Is Radical Homemaking the New Feminism?

  • Author Shannon Hayes says raising chickens and growing veggies is a new route for women who consider themselves feminists. (Photo courtesy of Nathan & Jenny CC-2.0)

Women who consider themselves feminists might be shocked to hear what some are calling the new wave of feminism: women heading back to the kitchen – and the garden. Julie Grant reports:

Transcript

Women who consider themselves feminists might be shocked to hear what some are calling the new wave of feminism: women heading back to the kitchen – and the garden. Julie Grant reports:

When Shannon Hayes was finishing her PhD, she made a list of all the female professors she’d ever had. There wasn’t one who had tenure who was also married with children. Hayes wanted a husband and family, and realized that if she wanted a big university job…

“I was not going to have these things. And they were as important to me as having a career. In fact, in truth they were more important to me.”

So, much to the dismay of her PhD committee members, she headed back to the northern foothills of the Appalachian mountains near the family farm where she grew up. She bought a teeny house with her husband. People whispered. What had gone wrong?

Once there, Hayes couldn’t even get a job interview. To make things worse, her husband lost his job two weeks after buying the house. So, they fell back on their domestic skills.

“Well, if something broke, we fixed it. If something ripped, we mended it. I was very good at canning, so any food we didn’t grow on the farm or didn’t grow in our gardens I wold go to the local farmers when it was in peak season and I would can it, freeze it, lacto-ferment it.”

Hayes says her idea of success changed. Spending time with her parents and children, cooking family meals – those are her successes.

And she’s found that more people are realizing the power of homemaking.

Hayes has now written a book called Radical Homemakers – which profiles twenty families that are saying “no” to regular jobs, and are instead raising chickens and growing veggies.

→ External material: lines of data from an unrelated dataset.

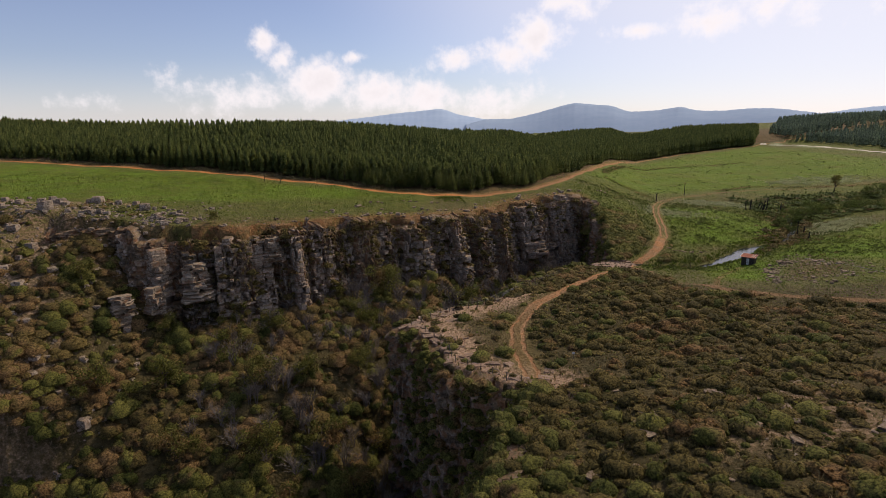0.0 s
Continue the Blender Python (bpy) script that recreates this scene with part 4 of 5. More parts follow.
def slab_shape(seed):
    """A weathered block of bedded rock, 1 x 1 x 1, its front at y = 0, with broken corners and edges."""
    r = np.random.default_rng(seed)
    c = r.uniform(0.05, 0.2, 4)
    ring = [(-0.5, c[0]), (-0.5 + c[0], 0), (0.5 - c[1], 0), (0.5, c[1]), (0.5, 1 - c[2]), (0.5 - c[2], 1), (-0.5 + c[3], 1), (-0.5, 1 - c[3])]
    v = []
    for z, inset in ((0.0, 0.05), (0.1, 0.0), (0.84, 0.01), (1.0, 0.09)):
        for x, y in ring:
            v.append((x * (1 - 2 * inset) + r.normal(0, 0.022), y + inset * (0.5 - y) * 2 + r.normal(0, 0.022), z + r.normal(0, 0.025)))
    f = [(8 * k + j, 8 * k + (j + 1) % 8, 8 * k + 8 + (j + 1) % 8, 8 * k + 8 + j) for k in range(3) for j in range(8)]
    f += [(24, 25, 26, 27), (24, 27, 28, 31), (28, 29, 30, 31), (3, 2, 1, 0), (7, 4, 3, 0), (7, 6, 5, 4)]
    return np.array(v), np.array(f)


# the jointed face: buttresses of bedded columns stand out of the north cliff, with dark clefts between them
rim_line = smooth_line(NORTH_RIM[4:], 0.1)
way = np.gradient(rim_line, axis=0)
for _ in range(60):
    way[1:-1] = (way[:-2] + 2 * way[1:-1] + way[2:]) / 4
way /= np.linalg.norm(way, axis=1)[:, None]
SLAB_SHAPES = [slab_shape(500 + k) for k in range(12)]
vs, fs, ts, base = [], [], [], 0
s_at, length = 0.5, len(rim_line) * 0.1 - 1


def lay_block(p, out, turn, shift, off, z, wide, tall, tone):
    """One block of the face: shift runs along the rim, off stands out from it."""
    global base
    v, f = SLAB_SHAPES[int(rng.integers(12))]
    a = turn + rng.normal(0, 0.17)
    lx, ly = v[:, 0] * wide + shift, v[:, 1] * 2.8
    c, d = math.cos(a), math.sin(a)
    vs.append(np.stack([p[0] + out[0] * off + lx * c - ly * d, p[1] + out[1] * off + lx * d + ly * c, z + v[:, 2] * tall * 1.02], -1))
    fs.append(f + base)
    ts.append(np.full(len(v), np.clip(tone, 0, 1)))
    base += len(v)


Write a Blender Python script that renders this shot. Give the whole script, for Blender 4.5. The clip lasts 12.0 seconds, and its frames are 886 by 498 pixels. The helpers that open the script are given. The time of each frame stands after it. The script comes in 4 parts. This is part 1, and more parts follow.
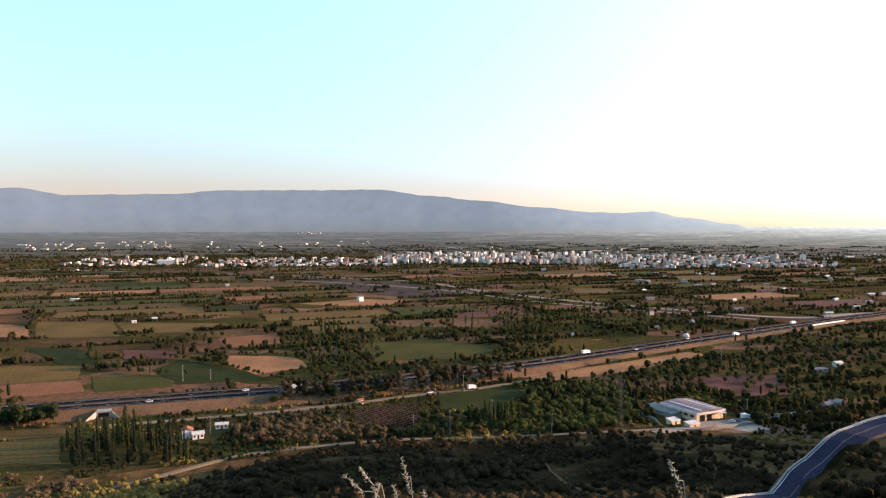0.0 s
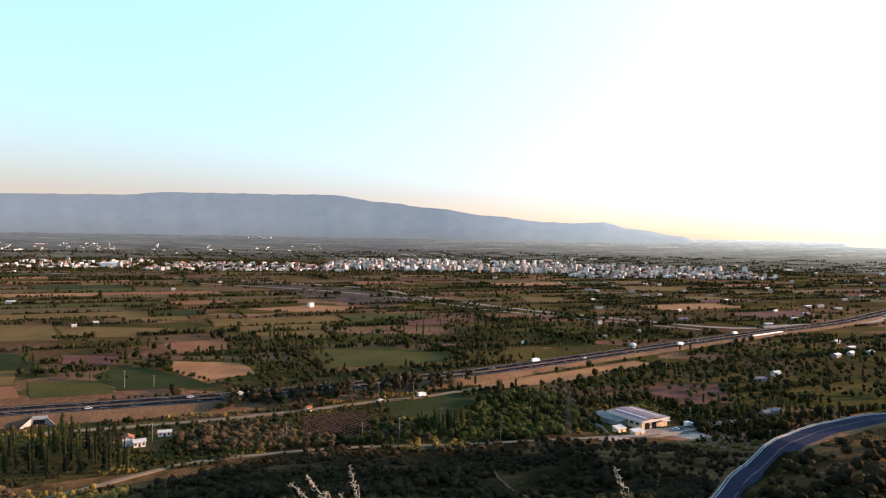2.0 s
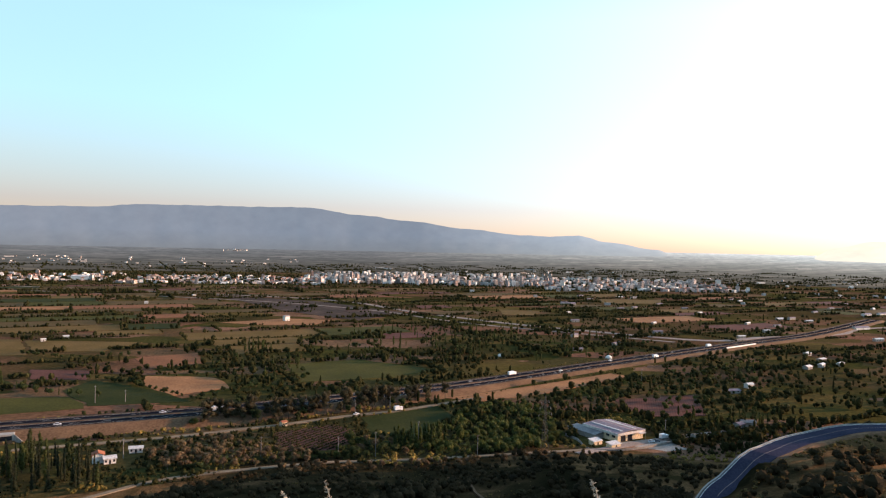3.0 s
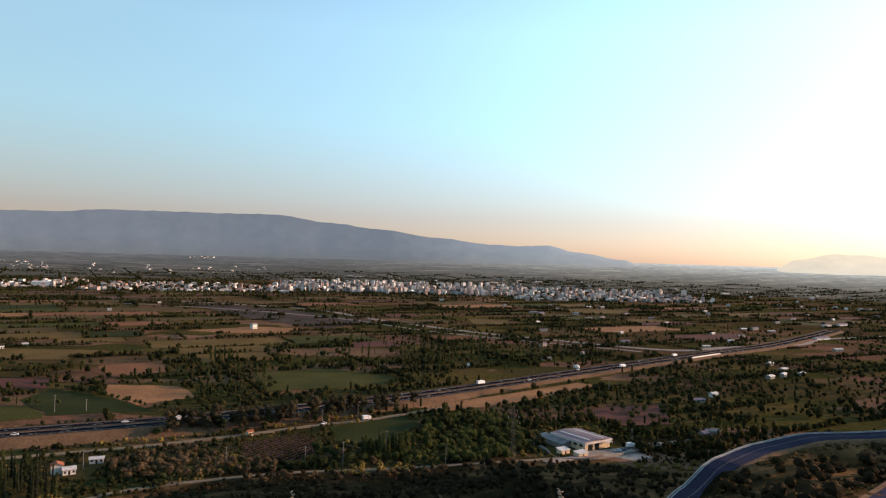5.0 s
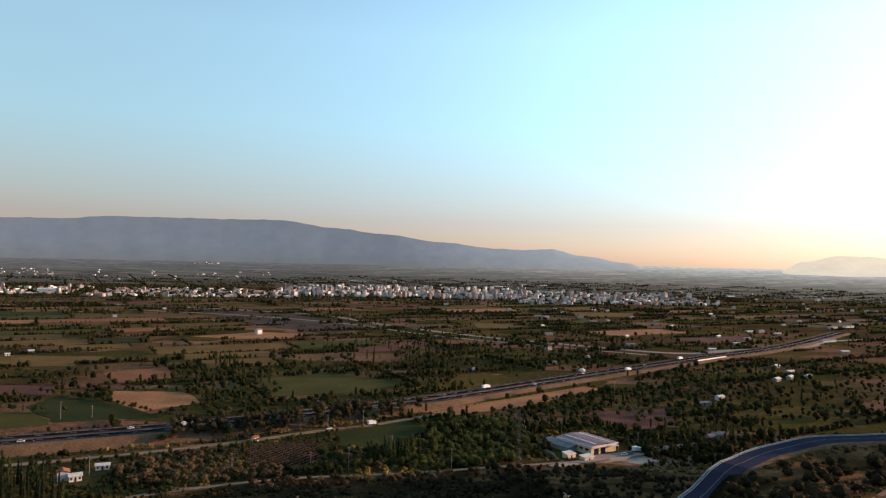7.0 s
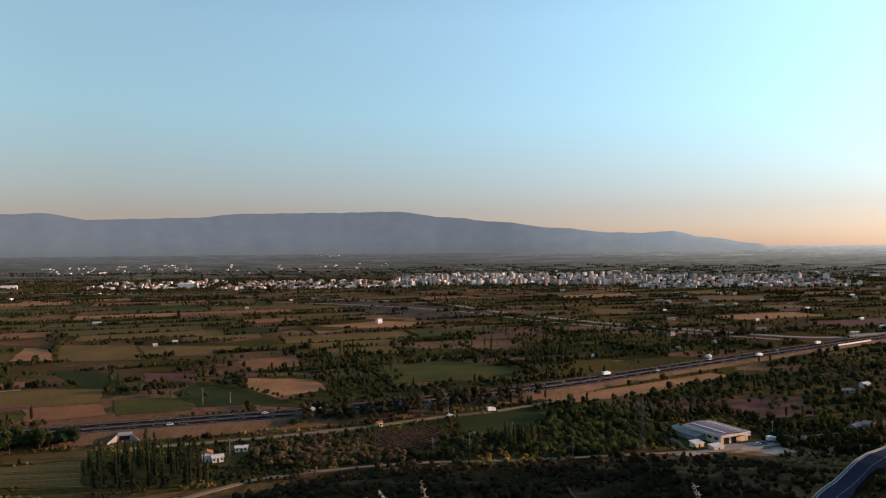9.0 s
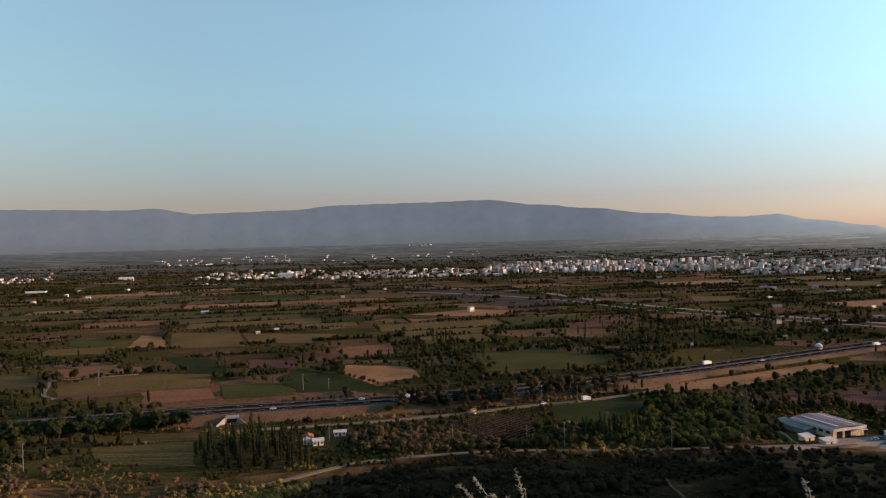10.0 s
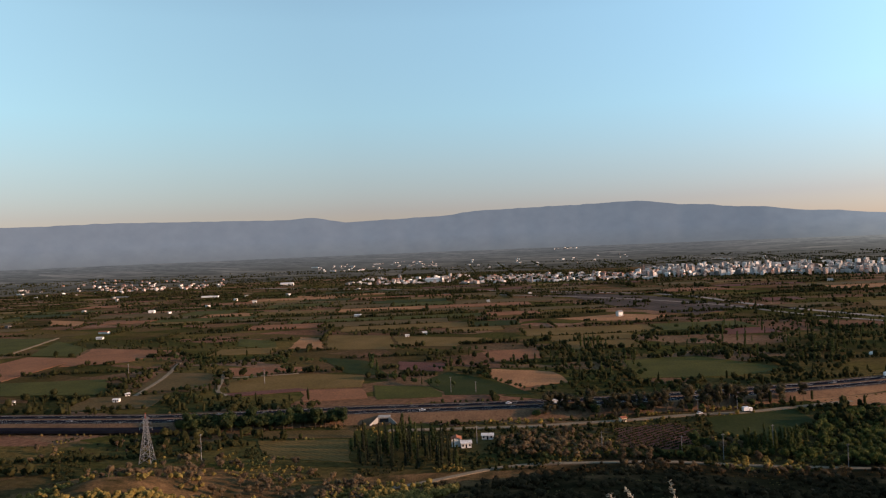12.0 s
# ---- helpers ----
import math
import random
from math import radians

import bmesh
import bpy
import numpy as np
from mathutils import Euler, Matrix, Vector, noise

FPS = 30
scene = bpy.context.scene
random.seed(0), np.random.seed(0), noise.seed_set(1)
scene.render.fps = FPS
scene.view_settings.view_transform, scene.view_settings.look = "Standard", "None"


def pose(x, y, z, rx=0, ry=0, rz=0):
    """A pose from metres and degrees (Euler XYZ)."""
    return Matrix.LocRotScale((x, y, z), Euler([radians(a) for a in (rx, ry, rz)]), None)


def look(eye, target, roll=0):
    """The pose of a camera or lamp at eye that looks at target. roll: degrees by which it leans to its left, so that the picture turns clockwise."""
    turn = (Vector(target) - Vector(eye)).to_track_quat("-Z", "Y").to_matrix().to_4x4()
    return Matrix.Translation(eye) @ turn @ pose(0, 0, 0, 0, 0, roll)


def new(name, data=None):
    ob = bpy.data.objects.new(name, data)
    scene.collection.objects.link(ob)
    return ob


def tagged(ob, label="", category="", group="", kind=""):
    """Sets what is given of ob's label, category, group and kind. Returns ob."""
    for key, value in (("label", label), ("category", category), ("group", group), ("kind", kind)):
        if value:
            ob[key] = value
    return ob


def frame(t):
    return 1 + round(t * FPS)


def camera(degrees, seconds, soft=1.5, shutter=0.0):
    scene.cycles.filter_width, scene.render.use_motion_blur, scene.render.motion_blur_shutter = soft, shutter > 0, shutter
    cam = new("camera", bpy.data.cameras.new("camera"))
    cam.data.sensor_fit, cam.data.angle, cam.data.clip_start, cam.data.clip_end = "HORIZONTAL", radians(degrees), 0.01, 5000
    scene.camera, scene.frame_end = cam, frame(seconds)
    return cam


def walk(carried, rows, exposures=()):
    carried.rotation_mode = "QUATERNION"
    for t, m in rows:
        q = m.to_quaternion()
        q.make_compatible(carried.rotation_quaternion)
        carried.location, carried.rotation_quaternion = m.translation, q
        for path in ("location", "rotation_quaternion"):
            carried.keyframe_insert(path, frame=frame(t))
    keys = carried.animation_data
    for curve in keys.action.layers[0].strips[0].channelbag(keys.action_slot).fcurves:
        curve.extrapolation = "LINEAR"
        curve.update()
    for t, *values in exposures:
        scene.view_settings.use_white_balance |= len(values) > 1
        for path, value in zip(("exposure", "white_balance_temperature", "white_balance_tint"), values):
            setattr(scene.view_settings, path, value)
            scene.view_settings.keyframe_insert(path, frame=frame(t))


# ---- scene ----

Hayes says homemaking is a new route for women who consider themselves feminists.

“I think that a lot of feminists are realizing that the family home life is extremely important. I do think that this is part of the next wave of feminism.”

One feminist blogger asked with disgust:
Are you telling women to get back in the kitchen?

Traditional feminists don’t like the sound of this one bit.

Brittany Shoot is another feminist blogger. She’s concerned with calling homemaking feminism. Shoot writes about eco-feminist issues for Bitch Media and The Women’s International Perspective. She says just because some women are doing it, does NOT make it feminism. She says Hayes’ message could be considered a step backward for women.

“I can’t imagine saying to my grandmother, ‘I’m going to stay home and just hang out.'”

Shoot says her grandmother struggled to attend university, and didn’t have nearly the choices Brittany has for a career. She would want Brittany to make the most of her opportunities.

“We’ve come so far. Why would you make this decision when you have the ability to have a career that may not only be lucrative, but fulfilling.”

But Shannon Hayes says we’ve been conditioned to want the money and status of a big job and that’s proving to be as empty for many women as it is for many men.

Hayes says being a housewife in the ‘50s and 60s was limiting. Back then, when Betty Friedan wrote The Feminine Mystique, women were depressed by their role as homemakers. Women were losing their own identities to serve their husbands and children. But Hayes says women today are losing their identities to the workplace. She also says corporations have largely taken over in the home.
She says when women left the kitchen to join the workforce, that’s when everyone started eating processed, unhealthy foods.

“I think everybody should get back in the kitchen, not just women. But that’s because I don’t think you should be buying processed foods, and I don’t think you should be supporting industrial agriculture, and don’t think that you should be supporting food traveling thousands of miles.”

Hayes says becoming a homemaker isn’t abandoning feminism, it’s redefining it on her own terms. She’s sharing homemaking with her husband… and both are finding more balance between home life and work.

For The Environment Report, I’m Julie Grant.